The number of students served by charter schools increased from 1.6 million to 3.3 million between 2009 and 2018, according to U.S. Department of Education's National Center for Education Statistics. That represents a jump from 3 percent to 7 percent of public-school students, although the share varies widely from state to state. Some states still have no charter schools (West Virginia is introducing them now), while 18 percent of public-school students in Arizona attend a charter. But those numbers have been growing for a reason: People are generally impressed by the results achieved by charter schools.
"Lottery-based studies of urban charter schools consistently show that charters improve students' academic achievement and some longer-term outcomes, particularly among Black and Latinx students, students with disabilities, and low-performing students," concludes a 2021 National Bureau of Economic Research paper by Sarah Cohodes and Katharine Parham of Columbia University.
"Given their small market share, charters' greatest potential impact may come just as economic theory would predict—through their competitive impact on neighboring public schools," they add. "A number of studies assessing the competitive impacts of charters have found that charters improve student achievement in nearby traditional public schools."
Charter schools have a positive impact long past the classroom in terms of successfully sending their graduates all the way through college to earn bachelor's degrees.
"Overall, the big charter networks are seeing college success rates that are anywhere from three to five times the rates for low-income students nationally," Richard Whitmire wrote for the education publication The 74 in 2017. "The most successful networks are all in the 50 percent range — half of their alumni earn bachelor's degrees within six years. Nationally, 9 percent of the students from low-income families meet that mark."
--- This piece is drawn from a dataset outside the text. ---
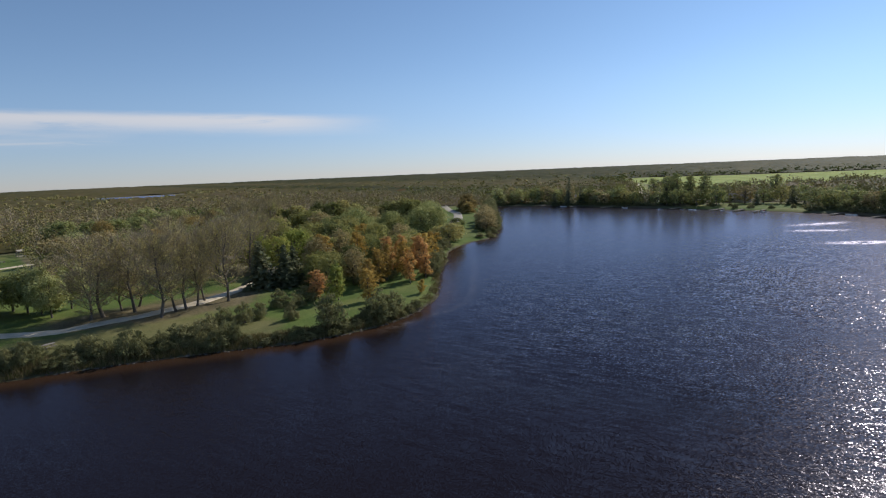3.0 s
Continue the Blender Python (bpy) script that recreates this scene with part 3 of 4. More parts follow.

Not every charter school achieves such success, of course. Like any other venture, some charters go off the rails, are run into the ground by poor management, or just fail at their mission. Teachers' unions, having wandered far from the days of Albert Shanker's advocacy of charters, are more than happy to point to charter schools that don't do a good job. But that's part of the attraction of charters; when they fail, as some institutions inevitably do, it's easier to close one independently managed school and move its kids to competitors than to shut the doors of a traditional district school that has a near-monopoly on students in a geographic area.
"As difficult as it is to close a school, that is what is required to ensure that California's charter movement fulfills its promises to students and the state, and maintains the high level of achievement required to continue to play a transformational role in the education system for years to come," Jed Wallace, then-president of the California Charter Schools Association, wrote for the Los Angeles Times in 2013.
"Charter school advocates see closures as an unfortunate but necessary part of a bargain that should benefit students: Schools get more autonomy to operate, but if they fall short of their goals, they have to close," Chalkbeat Detroit noted five years later.
That ability to try, fail, try again, and ultimately do better by students while inspiring the competition to put in more effort wins support not just from the parents of charter students, but from the public at large. In December 2021 polling by EdChoice, 90 percent of charter school parents report being very or somewhat satisfied with their children's schooling, compared to 78 percent of district school parents (96 percent of private school parents and 88 percent of homeschool parents report being satisfied).
The same poll found overall public support for charter schools at 68 percent.
As you might expect of an education model rooted in the idea of providing a more flexible alternative to traditional public schools, charters need leeway in order to properly function and offer the greatest benefit to children. For that reason, the Educational Freedom Institute (EFI) now ranks states based on the environments they offer, published most recently in the EFI Charter School Ecosystems Rankings (ECER) report for 2022.
"The report is grounded in a simple idea: States with charter schools that are widely available to students and produce greater learning gains are ranked high, while states with charter schools that are less available and produce smaller gains are ranked lower," James Paul, EFI's director of research, observed in December 2021. Combining consideration of such measures as the percentage of students enrolled in charters and student test scores, EFI developed rankings that reward charter-friendly jurisdictions such as Washington, D.C.; Arizona; Louisiana; and Oklahoma.
"The ECER 2022 rankings should be used by parents, researchers, policymakers, and advocates to see which states have charter school laws and policies worth emulating," the report urges.
Given the achievements of charter schools as a "gateway" to school choice, and the satisfaction reported by the parents of students in these education options, emulating the example of places that have made the model work is good advice.